## INSTRUCTION
Reproduce the material in full, exactly as written.
◇ ◇ ◇ ◇ ◇
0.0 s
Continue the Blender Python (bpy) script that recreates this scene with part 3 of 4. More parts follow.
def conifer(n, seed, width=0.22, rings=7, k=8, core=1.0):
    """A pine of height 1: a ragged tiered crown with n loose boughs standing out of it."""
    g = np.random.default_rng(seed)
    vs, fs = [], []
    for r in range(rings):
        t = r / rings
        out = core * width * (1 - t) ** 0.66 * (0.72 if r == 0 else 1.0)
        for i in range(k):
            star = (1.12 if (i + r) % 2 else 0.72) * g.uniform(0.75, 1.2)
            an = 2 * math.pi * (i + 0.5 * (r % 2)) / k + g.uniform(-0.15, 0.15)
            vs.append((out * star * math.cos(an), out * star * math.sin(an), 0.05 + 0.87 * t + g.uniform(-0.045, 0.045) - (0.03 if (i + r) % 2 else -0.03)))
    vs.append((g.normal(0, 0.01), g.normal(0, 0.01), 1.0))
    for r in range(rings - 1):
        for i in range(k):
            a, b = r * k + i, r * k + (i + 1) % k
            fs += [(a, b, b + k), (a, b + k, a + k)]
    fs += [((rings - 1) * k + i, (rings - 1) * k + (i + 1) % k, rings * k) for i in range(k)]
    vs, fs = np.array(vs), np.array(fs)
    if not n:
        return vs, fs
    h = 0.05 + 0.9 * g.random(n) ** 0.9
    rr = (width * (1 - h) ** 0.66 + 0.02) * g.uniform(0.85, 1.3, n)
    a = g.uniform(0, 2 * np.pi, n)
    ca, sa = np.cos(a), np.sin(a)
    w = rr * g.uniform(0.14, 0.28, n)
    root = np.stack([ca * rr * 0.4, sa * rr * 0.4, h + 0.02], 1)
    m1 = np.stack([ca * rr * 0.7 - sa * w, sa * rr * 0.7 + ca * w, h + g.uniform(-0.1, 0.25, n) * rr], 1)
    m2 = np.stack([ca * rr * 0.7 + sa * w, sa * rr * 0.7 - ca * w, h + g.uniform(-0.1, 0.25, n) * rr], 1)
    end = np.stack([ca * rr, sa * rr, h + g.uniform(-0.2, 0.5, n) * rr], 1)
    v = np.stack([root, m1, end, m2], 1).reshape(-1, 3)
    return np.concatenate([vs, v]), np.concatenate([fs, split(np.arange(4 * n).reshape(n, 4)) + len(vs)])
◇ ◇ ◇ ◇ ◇
## OUTPUT OF THE TASK
0.0 s
Continue the Blender Python (bpy) script that recreates this scene with part 3 of 4. More parts follow.
def conifer(n, seed, width=0.22, rings=7, k=8, core=1.0):
    """A pine of height 1: a ragged tiered crown with n loose boughs standing out of it."""
    g = np.random.default_rng(seed)
    vs, fs = [], []
    for r in range(rings):
        t = r / rings
        out = core * width * (1 - t) ** 0.66 * (0.72 if r == 0 else 1.0)
        for i in range(k):
            star = (1.12 if (i + r) % 2 else 0.72) * g.uniform(0.75, 1.2)
            an = 2 * math.pi * (i + 0.5 * (r % 2)) / k + g.uniform(-0.15, 0.15)
            vs.append((out * star * math.cos(an), out * star * math.sin(an), 0.05 + 0.87 * t + g.uniform(-0.045, 0.045) - (0.03 if (i + r) % 2 else -0.03)))
    vs.append((g.normal(0, 0.01), g.normal(0, 0.01), 1.0))
    for r in range(rings - 1):
        for i in range(k):
            a, b = r * k + i, r * k + (i + 1) % k
            fs += [(a, b, b + k), (a, b + k, a + k)]
    fs += [((rings - 1) * k + i, (rings - 1) * k + (i + 1) % k, rings * k) for i in range(k)]
    vs, fs = np.array(vs), np.array(fs)
    if not n:
        return vs, fs
    h = 0.05 + 0.9 * g.random(n) ** 0.9
    rr = (width * (1 - h) ** 0.66 + 0.02) * g.uniform(0.85, 1.3, n)
    a = g.uniform(0, 2 * np.pi, n)
    ca, sa = np.cos(a), np.sin(a)
    w = rr * g.uniform(0.14, 0.28, n)
    root = np.stack([ca * rr * 0.4, sa * rr * 0.4, h + 0.02], 1)
    m1 = np.stack([ca * rr * 0.7 - sa * w, sa * rr * 0.7 + ca * w, h + g.uniform(-0.1, 0.25, n) * rr], 1)
    m2 = np.stack([ca * rr * 0.7 + sa * w, sa * rr * 0.7 - ca * w, h + g.uniform(-0.1, 0.25, n) * rr], 1)
    end = np.stack([ca * rr, sa * rr, h + g.uniform(-0.2, 0.5, n) * rr], 1)
    v = np.stack([root, m1, end, m2], 1).reshape(-1, 3)
    return np.concatenate([vs, v]), np.concatenate([fs, split(np.arange(4 * n).reshape(n, 4)) + len(vs)])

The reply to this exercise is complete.